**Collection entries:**
────────────────────

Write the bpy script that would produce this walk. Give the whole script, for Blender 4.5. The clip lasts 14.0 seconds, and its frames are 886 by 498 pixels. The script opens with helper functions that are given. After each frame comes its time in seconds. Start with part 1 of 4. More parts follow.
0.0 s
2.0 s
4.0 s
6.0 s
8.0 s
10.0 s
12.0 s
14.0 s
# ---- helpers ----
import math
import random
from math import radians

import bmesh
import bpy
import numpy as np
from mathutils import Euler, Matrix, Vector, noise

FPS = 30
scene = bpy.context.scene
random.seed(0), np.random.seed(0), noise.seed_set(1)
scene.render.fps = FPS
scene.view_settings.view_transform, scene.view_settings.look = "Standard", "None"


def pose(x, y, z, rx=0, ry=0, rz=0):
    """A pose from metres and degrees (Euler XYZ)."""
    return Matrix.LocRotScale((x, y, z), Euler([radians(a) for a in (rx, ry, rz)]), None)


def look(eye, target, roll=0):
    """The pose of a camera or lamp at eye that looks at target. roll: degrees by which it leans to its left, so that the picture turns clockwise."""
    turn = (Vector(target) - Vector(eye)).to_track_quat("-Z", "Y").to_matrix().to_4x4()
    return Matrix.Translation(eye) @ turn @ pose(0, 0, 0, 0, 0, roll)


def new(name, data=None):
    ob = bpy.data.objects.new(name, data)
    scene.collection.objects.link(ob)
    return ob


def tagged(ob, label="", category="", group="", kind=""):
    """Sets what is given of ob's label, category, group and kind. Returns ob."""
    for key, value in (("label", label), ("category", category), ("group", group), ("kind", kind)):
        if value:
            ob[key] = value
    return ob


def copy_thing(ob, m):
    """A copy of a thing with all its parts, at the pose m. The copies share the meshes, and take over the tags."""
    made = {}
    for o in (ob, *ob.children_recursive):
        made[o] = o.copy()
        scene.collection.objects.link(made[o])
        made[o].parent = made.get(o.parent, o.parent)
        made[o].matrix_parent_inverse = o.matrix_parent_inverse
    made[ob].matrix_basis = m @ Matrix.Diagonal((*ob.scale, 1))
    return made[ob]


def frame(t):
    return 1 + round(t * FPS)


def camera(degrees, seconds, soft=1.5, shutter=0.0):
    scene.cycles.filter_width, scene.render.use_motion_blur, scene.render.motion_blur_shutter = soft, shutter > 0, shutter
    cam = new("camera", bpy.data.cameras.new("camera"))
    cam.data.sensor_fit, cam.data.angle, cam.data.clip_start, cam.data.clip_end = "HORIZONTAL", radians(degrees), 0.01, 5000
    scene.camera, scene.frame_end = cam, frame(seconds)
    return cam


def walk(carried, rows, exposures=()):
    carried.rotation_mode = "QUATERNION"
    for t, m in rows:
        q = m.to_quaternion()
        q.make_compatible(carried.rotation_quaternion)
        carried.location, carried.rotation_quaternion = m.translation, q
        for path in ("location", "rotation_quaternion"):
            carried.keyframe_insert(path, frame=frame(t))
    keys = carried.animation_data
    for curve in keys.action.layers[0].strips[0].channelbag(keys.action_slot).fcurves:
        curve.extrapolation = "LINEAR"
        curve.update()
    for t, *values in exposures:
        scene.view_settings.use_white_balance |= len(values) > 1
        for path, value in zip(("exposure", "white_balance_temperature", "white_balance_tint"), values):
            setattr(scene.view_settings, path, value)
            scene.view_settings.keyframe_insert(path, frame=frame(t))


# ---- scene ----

────────────────────

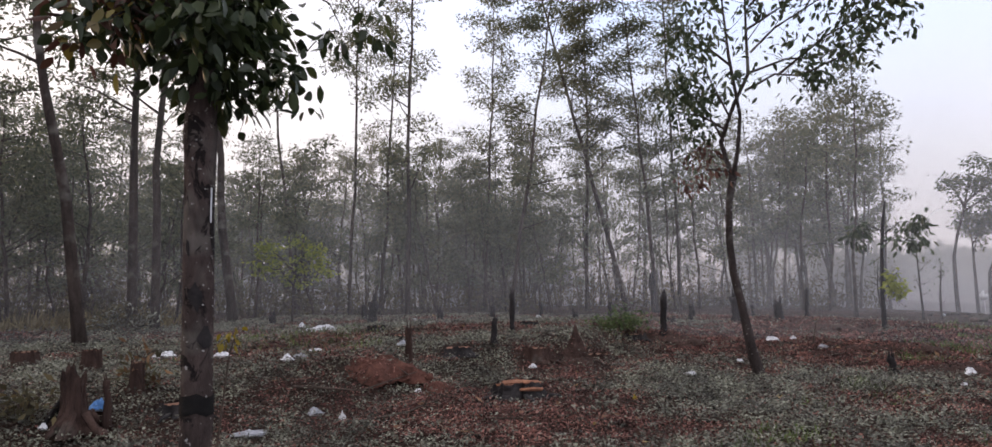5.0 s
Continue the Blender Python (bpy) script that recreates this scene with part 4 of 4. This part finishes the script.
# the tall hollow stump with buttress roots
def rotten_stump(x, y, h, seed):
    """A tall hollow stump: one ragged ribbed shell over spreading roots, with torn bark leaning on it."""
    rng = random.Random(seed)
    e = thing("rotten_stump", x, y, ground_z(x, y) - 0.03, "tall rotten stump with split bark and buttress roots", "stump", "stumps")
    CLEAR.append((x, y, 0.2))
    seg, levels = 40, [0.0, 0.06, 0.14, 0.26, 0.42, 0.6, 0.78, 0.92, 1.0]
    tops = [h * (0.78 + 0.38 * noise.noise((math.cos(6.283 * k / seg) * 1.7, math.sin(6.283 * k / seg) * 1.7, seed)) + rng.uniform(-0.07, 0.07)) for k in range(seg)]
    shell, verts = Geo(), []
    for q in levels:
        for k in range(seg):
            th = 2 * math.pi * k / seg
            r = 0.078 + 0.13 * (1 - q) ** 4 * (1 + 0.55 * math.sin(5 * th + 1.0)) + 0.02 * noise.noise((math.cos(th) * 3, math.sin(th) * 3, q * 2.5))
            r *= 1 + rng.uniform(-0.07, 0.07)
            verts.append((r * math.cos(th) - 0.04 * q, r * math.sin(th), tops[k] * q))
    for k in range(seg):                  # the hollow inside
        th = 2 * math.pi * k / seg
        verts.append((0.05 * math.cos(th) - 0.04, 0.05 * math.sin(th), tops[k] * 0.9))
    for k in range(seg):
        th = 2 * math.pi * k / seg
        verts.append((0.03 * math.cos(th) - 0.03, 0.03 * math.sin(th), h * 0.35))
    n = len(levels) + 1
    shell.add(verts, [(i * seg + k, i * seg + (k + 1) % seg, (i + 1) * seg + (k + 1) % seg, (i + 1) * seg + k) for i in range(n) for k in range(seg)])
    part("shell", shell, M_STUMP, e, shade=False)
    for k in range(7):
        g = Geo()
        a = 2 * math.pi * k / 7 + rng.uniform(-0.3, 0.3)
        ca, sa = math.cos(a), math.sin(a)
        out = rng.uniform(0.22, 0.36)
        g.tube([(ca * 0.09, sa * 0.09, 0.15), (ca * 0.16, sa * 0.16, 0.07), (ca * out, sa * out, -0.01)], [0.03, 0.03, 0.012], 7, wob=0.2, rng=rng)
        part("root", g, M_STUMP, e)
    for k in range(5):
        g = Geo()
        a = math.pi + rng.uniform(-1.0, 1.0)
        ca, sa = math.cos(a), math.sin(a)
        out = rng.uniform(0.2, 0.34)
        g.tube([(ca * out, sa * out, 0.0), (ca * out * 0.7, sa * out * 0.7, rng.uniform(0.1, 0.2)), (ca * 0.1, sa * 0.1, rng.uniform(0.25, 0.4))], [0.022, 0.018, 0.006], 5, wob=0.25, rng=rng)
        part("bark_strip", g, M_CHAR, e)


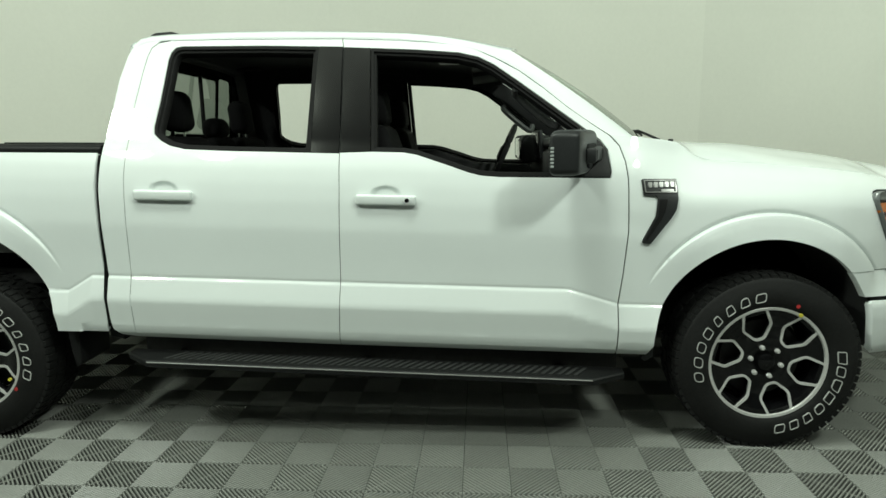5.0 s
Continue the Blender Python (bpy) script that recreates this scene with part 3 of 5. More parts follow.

────────────────────

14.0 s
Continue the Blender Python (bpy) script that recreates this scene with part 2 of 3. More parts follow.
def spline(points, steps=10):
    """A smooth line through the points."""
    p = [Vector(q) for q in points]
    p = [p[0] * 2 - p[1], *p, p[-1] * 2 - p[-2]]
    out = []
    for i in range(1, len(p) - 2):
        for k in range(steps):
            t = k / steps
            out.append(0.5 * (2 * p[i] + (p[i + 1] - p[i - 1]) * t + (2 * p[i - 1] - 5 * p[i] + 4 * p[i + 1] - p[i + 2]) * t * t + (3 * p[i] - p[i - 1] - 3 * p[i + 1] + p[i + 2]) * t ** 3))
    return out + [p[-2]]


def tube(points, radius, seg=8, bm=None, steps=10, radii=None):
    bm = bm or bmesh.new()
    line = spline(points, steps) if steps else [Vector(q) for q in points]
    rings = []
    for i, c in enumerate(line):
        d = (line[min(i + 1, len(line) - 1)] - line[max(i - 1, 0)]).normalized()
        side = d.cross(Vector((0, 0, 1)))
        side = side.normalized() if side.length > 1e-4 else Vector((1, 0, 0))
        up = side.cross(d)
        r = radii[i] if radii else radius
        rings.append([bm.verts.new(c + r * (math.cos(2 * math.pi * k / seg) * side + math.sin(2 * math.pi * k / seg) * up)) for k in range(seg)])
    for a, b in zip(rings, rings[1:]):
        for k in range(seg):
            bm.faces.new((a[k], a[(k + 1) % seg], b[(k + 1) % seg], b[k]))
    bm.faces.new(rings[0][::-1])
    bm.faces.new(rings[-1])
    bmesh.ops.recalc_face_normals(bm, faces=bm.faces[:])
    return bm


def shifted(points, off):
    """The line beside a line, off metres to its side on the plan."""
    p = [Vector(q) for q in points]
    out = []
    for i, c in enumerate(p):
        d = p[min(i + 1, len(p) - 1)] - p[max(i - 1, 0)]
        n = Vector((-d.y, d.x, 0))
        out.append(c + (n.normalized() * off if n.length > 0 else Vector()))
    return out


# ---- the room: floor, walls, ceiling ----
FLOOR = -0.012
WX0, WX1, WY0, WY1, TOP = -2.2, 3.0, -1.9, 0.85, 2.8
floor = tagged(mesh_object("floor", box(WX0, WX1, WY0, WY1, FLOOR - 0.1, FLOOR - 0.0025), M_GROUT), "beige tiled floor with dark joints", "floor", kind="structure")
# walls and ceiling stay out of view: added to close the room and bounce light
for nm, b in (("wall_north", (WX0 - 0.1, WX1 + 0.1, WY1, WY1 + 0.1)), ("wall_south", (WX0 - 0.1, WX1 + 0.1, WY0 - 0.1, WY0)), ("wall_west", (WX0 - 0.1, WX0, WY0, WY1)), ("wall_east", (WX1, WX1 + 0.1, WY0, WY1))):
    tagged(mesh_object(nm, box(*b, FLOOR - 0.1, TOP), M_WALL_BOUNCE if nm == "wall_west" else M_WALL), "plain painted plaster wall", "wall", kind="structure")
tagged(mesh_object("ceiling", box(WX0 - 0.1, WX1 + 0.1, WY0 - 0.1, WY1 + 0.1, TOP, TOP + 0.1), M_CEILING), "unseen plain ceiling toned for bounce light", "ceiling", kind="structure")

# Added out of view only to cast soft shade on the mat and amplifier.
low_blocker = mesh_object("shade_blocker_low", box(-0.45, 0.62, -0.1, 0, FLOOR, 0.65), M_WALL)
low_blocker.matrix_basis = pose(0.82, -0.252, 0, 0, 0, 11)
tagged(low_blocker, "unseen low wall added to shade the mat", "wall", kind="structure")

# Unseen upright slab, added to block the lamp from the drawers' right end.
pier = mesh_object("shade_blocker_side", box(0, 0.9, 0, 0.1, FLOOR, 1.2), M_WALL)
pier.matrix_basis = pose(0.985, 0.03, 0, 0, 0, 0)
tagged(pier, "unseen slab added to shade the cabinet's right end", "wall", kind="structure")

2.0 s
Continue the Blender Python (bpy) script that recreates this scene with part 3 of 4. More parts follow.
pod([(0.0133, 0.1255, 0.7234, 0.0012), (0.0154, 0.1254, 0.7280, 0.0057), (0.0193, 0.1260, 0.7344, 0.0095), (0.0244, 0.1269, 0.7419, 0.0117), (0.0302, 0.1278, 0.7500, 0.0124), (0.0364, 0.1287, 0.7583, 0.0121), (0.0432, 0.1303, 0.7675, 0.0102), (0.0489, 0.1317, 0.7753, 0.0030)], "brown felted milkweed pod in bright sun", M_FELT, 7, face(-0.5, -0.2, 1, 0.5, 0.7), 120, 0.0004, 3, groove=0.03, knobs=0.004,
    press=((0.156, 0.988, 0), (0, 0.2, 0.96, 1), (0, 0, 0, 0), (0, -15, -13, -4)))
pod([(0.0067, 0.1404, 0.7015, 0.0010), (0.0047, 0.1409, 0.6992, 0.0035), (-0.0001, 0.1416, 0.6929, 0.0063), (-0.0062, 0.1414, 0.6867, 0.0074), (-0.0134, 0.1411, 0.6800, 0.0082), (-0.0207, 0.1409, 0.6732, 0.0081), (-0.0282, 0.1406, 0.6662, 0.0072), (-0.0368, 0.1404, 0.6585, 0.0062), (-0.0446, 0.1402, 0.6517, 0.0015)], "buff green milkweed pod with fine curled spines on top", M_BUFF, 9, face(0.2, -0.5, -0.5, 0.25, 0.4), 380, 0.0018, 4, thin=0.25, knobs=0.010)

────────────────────

**GOAL:**
Go through the records and copy each line with "that" in it.

**SOLUTION BELOW:**
Write the bpy script that would produce this walk. Give the whole script, for Blender 4.5. The clip lasts 14.0 seconds, and its frames are 886 by 498 pixels. The script opens with helper functions that are given. After each frame comes its time in seconds. Start with part 1 of 4. More parts follow.
    """The pose of a camera or lamp at eye that looks at target. roll: degrees by which it leans to its left, so that the picture turns clockwise."""
Continue the Blender Python (bpy) script that recreates this scene with part 4 of 4. This part finishes the script.
Continue the Blender Python (bpy) script that recreates this scene with part 3 of 5. More parts follow.
Continue the Blender Python (bpy) script that recreates this scene with part 2 of 3. More parts follow.
Continue the Blender Python (bpy) script that recreates this scene with part 3 of 4. More parts follow.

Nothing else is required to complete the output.